We are a group of Queensland (Australia)-based Australian-based medical doctors compelled to legally challenge the Queensland State Government’s ongoing COVID-19 vaccine mandate.
We have been prevented from openly discussing our concerns about vaccine effectiveness and safety due to the ongoing state of emergency, threats of job loss and de-registration. Recent COVID-19 infection rates show that the vaccines do not prevent COVID-19 transmission or infection.
The vaccine mandates are discriminatory, unnecessary, have caused significant societal harm and need to be ended.
We are challenging the vaccine mandate issued by the Chief Health Officer on 12 March 2022 in the Queensland Supreme Court.
Help Doctors Challenge Queensland’s COVID-19 Vaccine Mandates
Our group of doctors come from General Practice, Medical (Physician) specialties, Infectious Disease Medicine, Pathology, Surgical specialties, Anaesthetics, Paediatrics, Radiology and Psychiatry.
- We are not “anti-vaxxers”- we are anti-mandate.

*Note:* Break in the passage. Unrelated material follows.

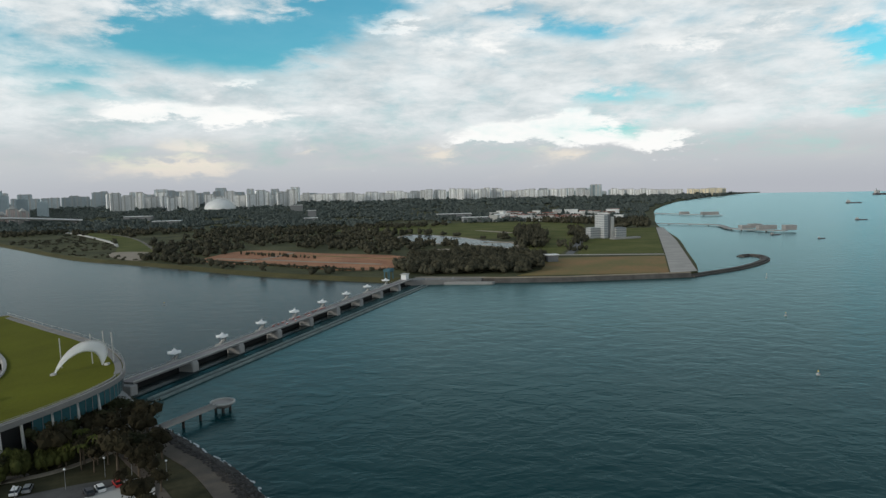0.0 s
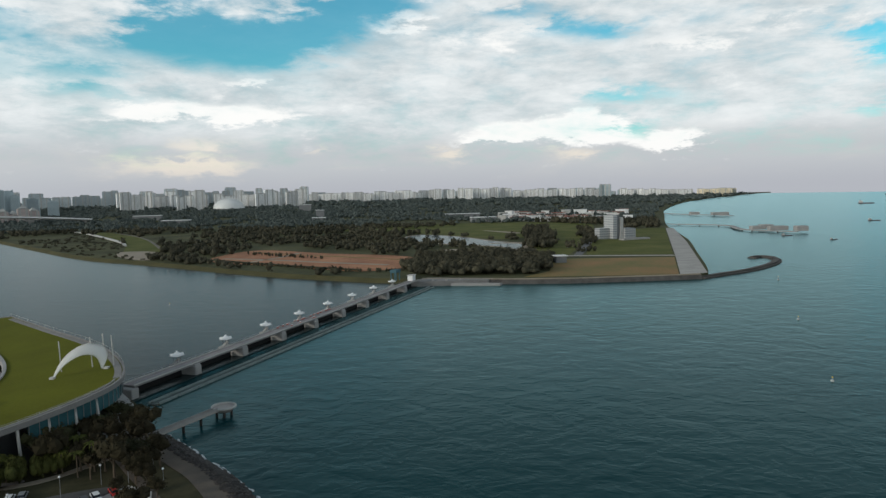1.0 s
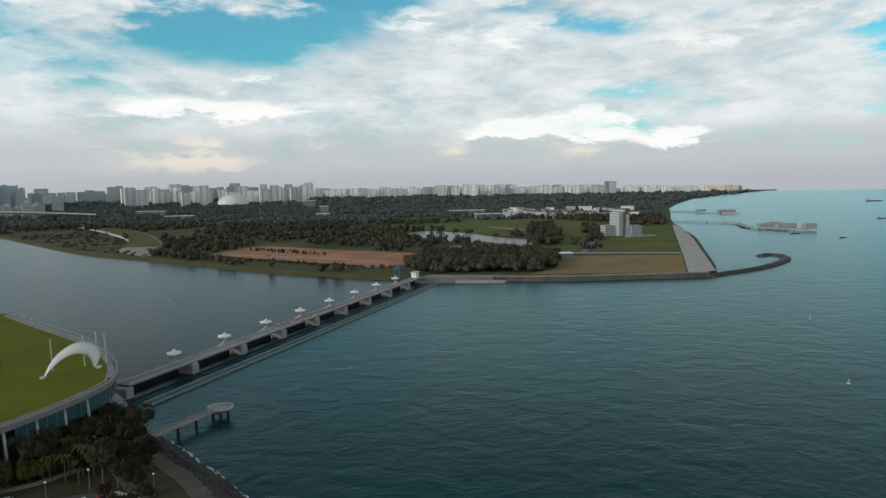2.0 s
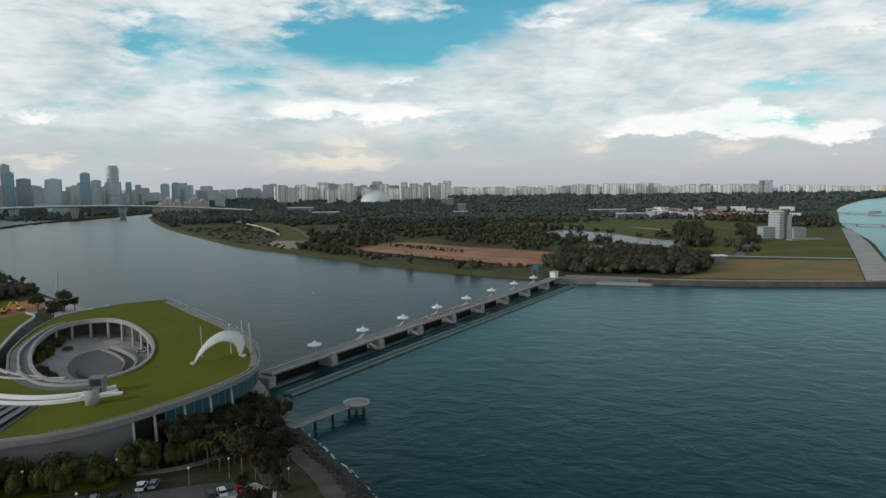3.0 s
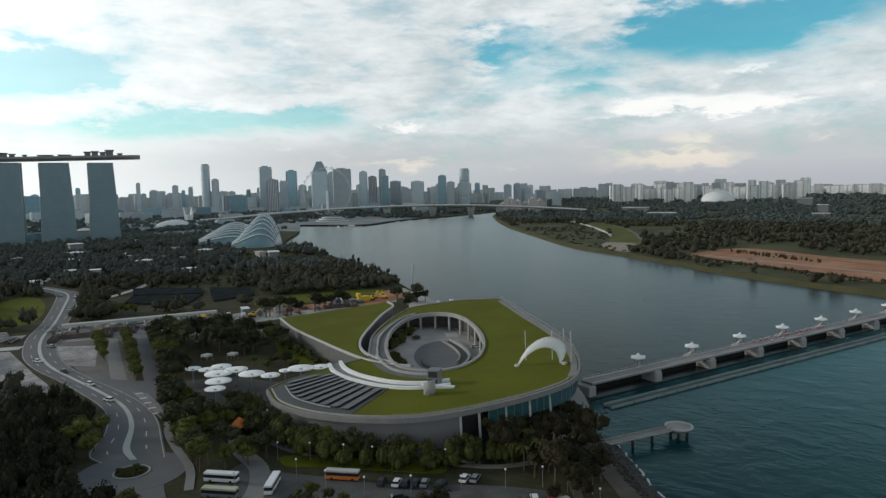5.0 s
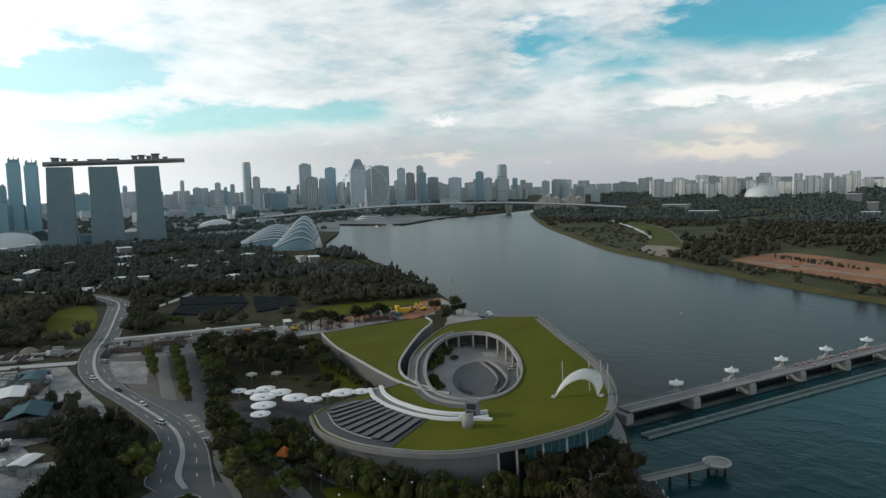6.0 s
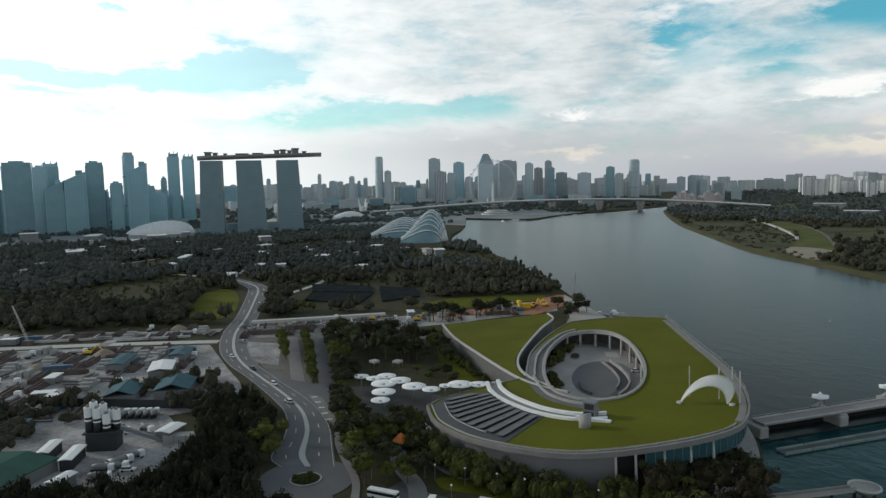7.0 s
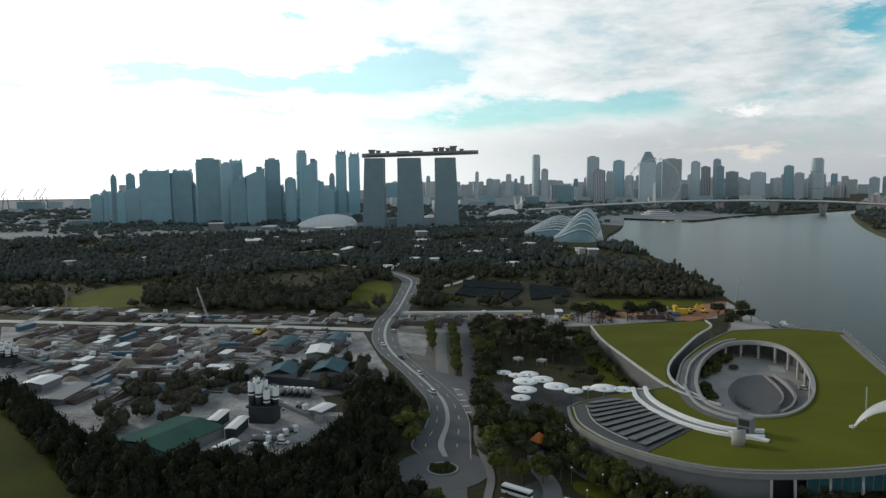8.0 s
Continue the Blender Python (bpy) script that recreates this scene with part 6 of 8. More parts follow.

The majority of us are fully vaccinated against traditional vaccine-preventable diseases. In contrast, COVID-19 is not listed as a vaccine preventable disease according to the updated Public Health Act https://www.legislation.act.gov.au/DownloadFile/a/1997-69/current/PDF/1997-69.PDF and neither has the Chief Health Officer (CHO) of Queensland, Dr John Gerrard, declared it as such under the Act.
- Mandatory COVID-19 vaccines do not prevent transmission or infection of COVID-19, particularly of the latest variants of SARS-CoV-2.
- COVID-19 vaccines continue to be associated with death and injury, as evidenced in global vaccine injury databases (VAERS, TGA DAEN, UK Yellow Card System, European EUDRAVigilance). The Australian Government has created a Covid vaccine death and injury compensation scheme.
- We are asking for QLD’s CHO Dr John Gerrard to articulate the medical and scientific rationale for the ongoing workplace COVID-19 vaccine mandates (https://www.health.qld.gov.au/system-governance/legislation/cho-public-health-directions-under-expanded-public-health-act-powers/workers-in-healthcare-setting) in light of their associated risk and the inability of the vaccines to prevent infection and transmission of COVID-19.
- We believe that by enforcing COVID-19 vaccinations on the public and healthcare workers, the QLD CHO has exceeded his authority and the human rights of Queenslanders may have been breached.
- We are endeavouring to engage in an open and honest debate between doctors and the Qld Government on the latest evidence regarding COVID-19 and the ongoing need for vaccine mandates.